Production of the Lancia Beta finally ceased after 12 years. Following the launch of newer models like the Delta and Prisma, demand for this once-iconic Italian sedan has gradually slumped and the makers decided that it was time to pull the plug on the production line. In the pipeline for 1985 are new Lancia-badged cars for the supermini and executive car sectors, giving the marque another chance of reestablishing itself in the many markets where it has endured a fall in popularity due to the rust problems of earlier models.

== Germany ==
Opel launched what would be the final generation of the long-running Kadett small-family car range in August with a choice of 3- and 5-door hatchbacks and estates and featured a more aerodynamic design. It would also be sold as the Vauxhall Astra in the UK and as the Daewoo LeMans in Korea from 1986. Both Opel and Vauxhall versions would win the European Car Of The Year award for 1985.

== Eastern Europe ==
Lada finally made a departure from the veteran Fiat 124-based Lada Riva of 1966 vintage.
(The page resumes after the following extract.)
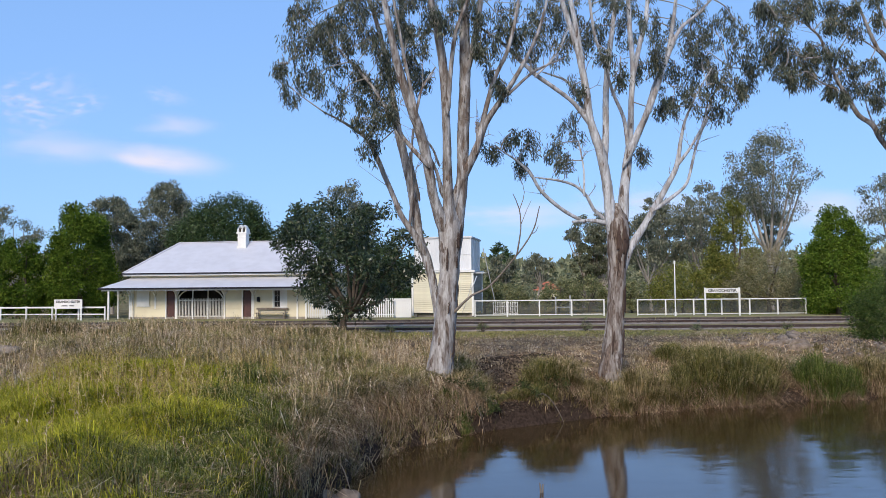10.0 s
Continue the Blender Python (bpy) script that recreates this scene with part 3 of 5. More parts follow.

Though the older car was to continue, the new Samara was an engineering achievement after 15 years with virtually no technical changes at Togliatti. The new car, a front-wheel-drive hatchback with a choice of three or five doors, uses a completely fresh mechanical design which includes 1.1, 1.3 and 1.5 petrol engines. Already sold in the USSR, its Western European debut was unlikely to occur for at least another year or two.

== Japan ==
Nissan has made further progress with its range of "Z-Cars". The current Z-Car is the 300ZX, the successor to the less powerful 280ZX. It is powered by a 3.0L V6 engine that allows for top speeds in excess of 130 mph, making it a competitor for the likes of the Toyota Supra and Mazda RX-7.

Honda is achieving sales success in Asia and Europe with the new, latest version of its Prelude coupe. It features a 2.0L 16-valve engine, while the pop-up headlights allow for a more aerodynamic front end which gives way to reduced drag. There is also a 1.8L 12-valve power unit with a carburettor, which lacks the larger-engined version's performance but is more competitively priced.